# start of Provided data
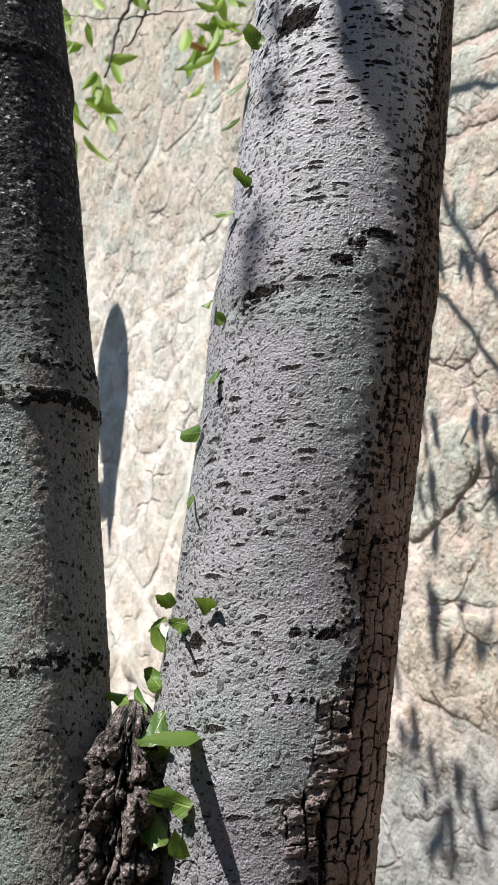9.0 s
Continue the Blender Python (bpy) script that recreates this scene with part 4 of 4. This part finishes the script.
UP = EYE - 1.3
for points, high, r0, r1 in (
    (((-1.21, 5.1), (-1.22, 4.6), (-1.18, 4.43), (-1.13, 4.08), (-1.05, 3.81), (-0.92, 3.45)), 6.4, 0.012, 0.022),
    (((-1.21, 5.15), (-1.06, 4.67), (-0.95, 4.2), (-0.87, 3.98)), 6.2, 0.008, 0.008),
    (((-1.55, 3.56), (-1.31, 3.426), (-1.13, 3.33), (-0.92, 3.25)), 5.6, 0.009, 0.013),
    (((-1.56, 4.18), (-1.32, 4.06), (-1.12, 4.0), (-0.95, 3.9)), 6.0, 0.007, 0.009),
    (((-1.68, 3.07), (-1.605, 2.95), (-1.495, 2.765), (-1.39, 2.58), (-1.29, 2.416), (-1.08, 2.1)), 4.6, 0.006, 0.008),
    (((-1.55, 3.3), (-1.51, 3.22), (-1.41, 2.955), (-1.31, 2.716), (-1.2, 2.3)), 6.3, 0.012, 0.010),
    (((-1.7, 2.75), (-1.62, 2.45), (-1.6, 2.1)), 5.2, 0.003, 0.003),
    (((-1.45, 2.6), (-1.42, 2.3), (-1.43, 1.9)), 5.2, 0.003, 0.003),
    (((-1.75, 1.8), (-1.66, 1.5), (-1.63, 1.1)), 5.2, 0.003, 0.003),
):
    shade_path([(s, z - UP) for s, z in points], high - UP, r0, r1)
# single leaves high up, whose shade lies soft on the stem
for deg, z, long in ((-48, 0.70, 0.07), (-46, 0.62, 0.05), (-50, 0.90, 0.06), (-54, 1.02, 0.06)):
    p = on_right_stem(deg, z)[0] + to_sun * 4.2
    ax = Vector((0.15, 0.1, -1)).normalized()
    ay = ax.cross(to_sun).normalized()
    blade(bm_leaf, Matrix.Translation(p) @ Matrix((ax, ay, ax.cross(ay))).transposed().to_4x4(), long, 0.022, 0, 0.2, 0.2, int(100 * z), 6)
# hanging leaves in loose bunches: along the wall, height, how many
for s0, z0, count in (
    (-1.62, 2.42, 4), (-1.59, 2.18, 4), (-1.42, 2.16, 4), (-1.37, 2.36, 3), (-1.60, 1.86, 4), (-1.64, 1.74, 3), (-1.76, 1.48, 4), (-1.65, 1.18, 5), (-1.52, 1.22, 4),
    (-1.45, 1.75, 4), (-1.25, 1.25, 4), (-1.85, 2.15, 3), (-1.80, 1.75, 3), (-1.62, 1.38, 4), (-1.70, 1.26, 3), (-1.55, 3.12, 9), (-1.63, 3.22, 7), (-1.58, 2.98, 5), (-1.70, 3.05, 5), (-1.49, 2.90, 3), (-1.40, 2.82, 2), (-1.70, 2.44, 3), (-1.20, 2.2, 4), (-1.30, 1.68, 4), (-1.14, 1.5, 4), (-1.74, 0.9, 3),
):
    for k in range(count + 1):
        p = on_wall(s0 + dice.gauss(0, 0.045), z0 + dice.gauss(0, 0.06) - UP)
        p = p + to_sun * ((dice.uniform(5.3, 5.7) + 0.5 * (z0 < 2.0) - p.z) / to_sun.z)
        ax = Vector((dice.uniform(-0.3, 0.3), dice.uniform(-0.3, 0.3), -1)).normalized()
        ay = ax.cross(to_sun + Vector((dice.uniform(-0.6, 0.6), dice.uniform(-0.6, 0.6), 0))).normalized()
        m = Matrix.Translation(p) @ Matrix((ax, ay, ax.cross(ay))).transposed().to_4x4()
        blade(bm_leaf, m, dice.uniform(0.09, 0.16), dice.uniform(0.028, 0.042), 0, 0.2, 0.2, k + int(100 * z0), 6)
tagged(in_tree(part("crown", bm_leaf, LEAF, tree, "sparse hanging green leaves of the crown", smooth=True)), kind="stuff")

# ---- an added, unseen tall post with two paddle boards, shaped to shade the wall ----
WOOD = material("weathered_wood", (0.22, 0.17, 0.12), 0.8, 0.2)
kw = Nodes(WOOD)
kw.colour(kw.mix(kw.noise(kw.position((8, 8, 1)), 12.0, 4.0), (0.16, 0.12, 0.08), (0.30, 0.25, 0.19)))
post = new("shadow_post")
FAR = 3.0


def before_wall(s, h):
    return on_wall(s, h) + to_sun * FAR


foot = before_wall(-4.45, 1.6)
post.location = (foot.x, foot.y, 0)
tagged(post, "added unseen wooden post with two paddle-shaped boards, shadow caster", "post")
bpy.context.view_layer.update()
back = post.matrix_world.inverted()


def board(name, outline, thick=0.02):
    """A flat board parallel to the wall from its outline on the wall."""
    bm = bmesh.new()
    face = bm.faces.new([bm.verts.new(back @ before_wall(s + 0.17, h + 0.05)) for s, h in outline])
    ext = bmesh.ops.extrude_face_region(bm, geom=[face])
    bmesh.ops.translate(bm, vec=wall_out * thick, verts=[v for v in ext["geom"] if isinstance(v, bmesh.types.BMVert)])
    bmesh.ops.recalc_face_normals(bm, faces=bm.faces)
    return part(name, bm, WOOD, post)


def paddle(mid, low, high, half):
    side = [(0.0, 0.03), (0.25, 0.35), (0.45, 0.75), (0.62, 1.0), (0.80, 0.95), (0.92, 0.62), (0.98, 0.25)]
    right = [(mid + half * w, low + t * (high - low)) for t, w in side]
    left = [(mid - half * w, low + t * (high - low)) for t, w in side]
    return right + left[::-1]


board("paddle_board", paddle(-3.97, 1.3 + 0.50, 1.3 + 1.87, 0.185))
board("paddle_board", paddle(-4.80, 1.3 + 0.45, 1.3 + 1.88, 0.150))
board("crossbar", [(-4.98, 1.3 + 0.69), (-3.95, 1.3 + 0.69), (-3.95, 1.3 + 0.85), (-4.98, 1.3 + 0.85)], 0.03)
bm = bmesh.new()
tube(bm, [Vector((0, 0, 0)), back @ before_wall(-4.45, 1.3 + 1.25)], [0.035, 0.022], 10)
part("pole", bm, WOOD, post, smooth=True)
# end of Provided data
• Given instruction:
Lines containing the string "part" are to be selected and copied.

• Task output:
Continue the Blender Python (bpy) script that recreates this scene with part 4 of 4. This part finishes the script.
tagged(in_tree(part("crown", bm_leaf, LEAF, tree, "sparse hanging green leaves of the crown", smooth=True)), kind="stuff")
    return part(name, bm, WOOD, post)
part("pole", bm, WOOD, post, smooth=True)